Well, just like apartments offer more living space in a smaller footprint compared to standalone houses, 3D ICs offer greater performance with reduced processing power consumption, in a smaller area. By stacking multiple layers of chips, we can increase the packaging density of the transistors.
Now let’s try to understand how 3D ICs Work:
In traditional semiconductor designs, chips are laid out on a single plane (2D). The signal paths (interconnections) between different parts of the chip can become long and complicated, which leads to problems like signal delay (longer time for signals to travel across the chip) and power loss (because longer connections require more power). These issues become more significant as chips get smaller.
3D IC technology tackles these problems by stacking layers of chips on top of each other. These layers are interconnected through vertical interconnects small pathways called Through-Silicon Vias (TSVs). Think of TSVs like tunnels that connect different floors in an apartment building. These vias allow data to move between the stacked layers much faster and more efficiently than traditional horizontal connections in a 2D chip.
The key components that can be stacked in a 3D IC design include:
Logic chips, Memory chips, Specialized chips.
By stacking these different types of chips together, we can create systems with more processing power, faster data transfer speeds, and reduced power consumption all within a smaller area than traditional 2D IC designs. This is especially useful in modern applications like smartphones, high-performance computing, and Internet of Things (IoT) devices, where space, performance, and power efficiency are critical.
Why 3D ICs?
Improved Performance:
By stacking chips, we reduce the distance data needs to travel. This results in faster data transfer between the layers, leading to improved performance. For example, integrating a processor layer and a memory layer in close proximity eliminates the bottleneck of accessing memory, which is often the slowest part of a computer.
Reduced Power Consumption:
Shorter interconnections mean less energy is required to transfer data. This is particularly important in mobile devices where power efficiency is crucial for battery life.
Smaller Form Factor:
With 3D ICs, we can fit more components into the same area. Just like an apartment complex can house more people in the same land area as a collection of standalone houses, 3D ICs allow for more processing power in a smaller physical space. This compact design is key for mobile and wearable devices where space is at a premium.
Heterogeneous Integration:
In traditional designs, all the components are integrated on the same chip. With 3D ICs, we can combine different types of chips in the same stack such as logic, memory, and specialized sensors allowing for a more efficient, tailored system design.
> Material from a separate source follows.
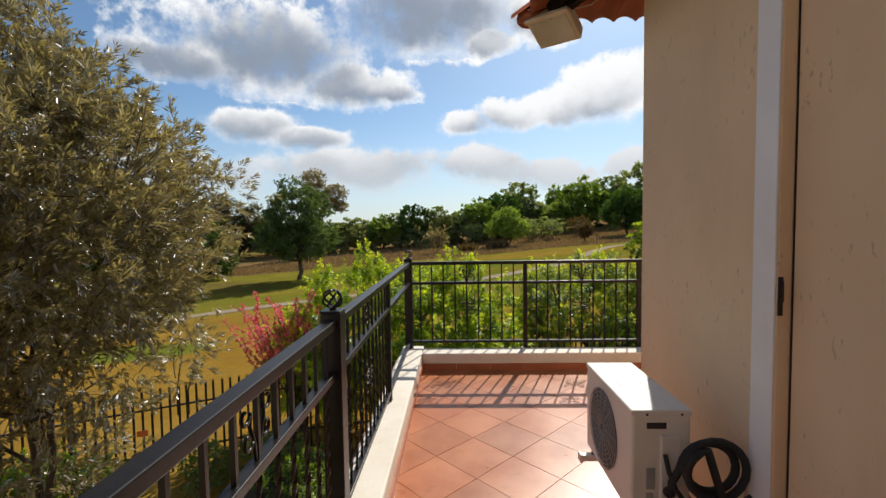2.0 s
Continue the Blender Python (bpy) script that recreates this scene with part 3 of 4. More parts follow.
def scroll_points(cx, cz, r, turn, flip):
    return [(cx + flip * (r * (1 - t * 0.75)) * math.cos(turn + t * 5.2), 0.0, cz + (r * (1 - t * 0.75)) * math.sin(turn + t * 5.2)) for t in (i / 16 for i in range(17))]


def scroll_mesh(kind):
    bm = bmesh.new()
    if kind == "upper":
        for f in (-1, 1):
            tube(bm, [(f * 0.012, 0, 0.90), (f * 0.018, 0, 0.95), (f * 0.04, 0, 1.0)] + scroll_points(f * 0.062, 1.035, 0.032, 2.9, f)[1:], 0.0055, 6)
            tube(bm, scroll_points(f * 0.05, 0.965, 0.03, 3.6, f), 0.0055, 6)
    else:
        for f in (-1, 1):
            for up in (-1, 1):
                pts = [(p[0], 0, 0.62 + up * (p[2] - 0.62)) for p in scroll_points(f * 0.06, 0.685, 0.042, 3.6, f)]
                tube(bm, [(f * 0.012, 0, 0.62 + up * 0.02)] + pts, 0.006, 6)
        tube(bm, [(-0.09, 0, 0.62), (-0.03, 0, 0.627), (0.03, 0, 0.613), (0.09, 0, 0.62)], 0.006, 6)
    me = bpy.data.meshes.new("scroll")
    bm.to_mesh(me)
    bm.free()
    me.materials.append(IRON)
    return me


BAR, FINIAL, SCROLL_UP, SCROLL_MID = twisted_bar(), finial_mesh(), scroll_mesh("upper"), scroll_mesh("middle")


def railing(name, label, m, length, thin_posts, main_posts, step, foot=0.165):
    """A wrought-iron balustrade along its own x axis; m puts it in place."""
    rail = thing(name, label, "railing")
    rail.matrix_basis = m
    a, b = 0.0, length
    part("top_rail", box(bmesh.new(), a, b, -0.026, 0.026, TOP - 0.036, TOP, 0.004), IRON, rail)
    part("middle_rail", box(bmesh.new(), a, b, -0.02, 0.02, MID - 0.03, MID, 0.003), IRON, rail)
    part("bottom_rail", box(bmesh.new(), a, b, -0.018, 0.018, LOW - 0.025, LOW, 0.003), IRON, rail)
    for p in thin_posts:
        part("post", box(bmesh.new(), p - 0.021, p + 0.021, -0.021, 0.021, foot, TOP - 0.03, 0.003), IRON, rail)
    for p in main_posts:
        post = part("main_post", box(bmesh.new(), p - 0.042, p + 0.042, -0.042, 0.042, 0.165, 1.142, 0.004), IRON, rail)
        part("cap", box(bmesh.new(), p - 0.045, p + 0.045, -0.045, 0.045, 1.142, 1.152, 0.004), IRON, post)
        stem = tube(bmesh.new(), [(p, 0, 1.146), (p, 0, 1.164)], [0.02, 0.009], 10)
        ball = part("finial", stem, IRON, rail, "ball cage finial of twisted bars")
        for k in range(6):
            part("cage_bar", FINIAL, None, ball, at=pose(p, 0, 1.152, 0, 0, 60 * k))
    posts = sorted(thin_posts + main_posts)
    for p, q in zip(posts, posts[1:]):
        n = round((q - p) / step) - 1
        gap = (q - p) / (n + 1)
        for k in range(1, n + 1):
            part("bar", BAR, None, rail, at=Matrix.Translation((p + k * gap, 0, 0)))
        c = p + gap * ((n + 1) // 2)
        part("scroll", SCROLL_UP, None, rail, at=Matrix.Translation((c, 0, 0)))
        part("scroll", SCROLL_MID, None, rail, at=Matrix.Translation((c, 0, 0)))
    return rail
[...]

For example, you could have a processing layer on top of a memory layer, with sensors integrated within the same stack for a specific application like autonomous vehicles or smart devices.
Challenges of 3D IC Technology:
While the benefits are discussed, there are still challenges to overcome in the development and deployment of 3D ICs:
Thermal Management:
Stacking multiple layers of chips increases the heat generated by the circuit. Efficient thermal management is crucial to ensure that the device doesn’t overheat and fail. Researchers are developing new cooling techniques to handle this issue. There are EDA tools available to analyze the heat distribution on the entire chip and identify the thermal hotspots in early stages of the design itself, so that we can handle the thermal issues before going for fabrication.
Manufacturing Complexity:
The process of stacking and aligning multiple layers of chips is more complex than traditional 2D designs. Creating small and reliable Through-Silicon Vias (TSVs) is difficult, and ensuring each layer functions properly without defects adds to the complexity.
Cost:
The process of creating 3D ICs is more expensive than traditional 2D ICs, primarily due to the advanced manufacturing techniques required. As the technology matures, costs are expected to decrease, but for now, this remains a barrier to widespread adoption.
Future scope of 3D ICs
Despite the challenges, 3D ICs hold immense potential for the future and present of semiconductor technology. With increasing demand for more powerful, compact, and energy-efficient devices, 3D ICs offer a path forward as traditional 2D designs reach their physical limits.
In the coming years, we can expect to see 3D IC technology play a critical role in the development of Artificial intelligence (AI) and machine learning applications, where large amounts of data need to be processed quickly, Mobile devices, where area and power efficiency are important and High-performance computing systems, where performance and energy efficiency are key.
To summarize, 3D IC integration is a key breakthrough in pushing past the limits of Moore’s Law. By stacking chips on top of each other, it makes devices faster, more power-efficient, and smaller. This technology doesn’t just improve how we build chips today, it has the power to completely change how we use electronics in the future. As 3D ICs keep improving, they could lead to faster, more powerful gadgets that are more compact and energy-efficient, opening up exciting possibilities for the next generation of tech keeping Moore’s law, valid even in future.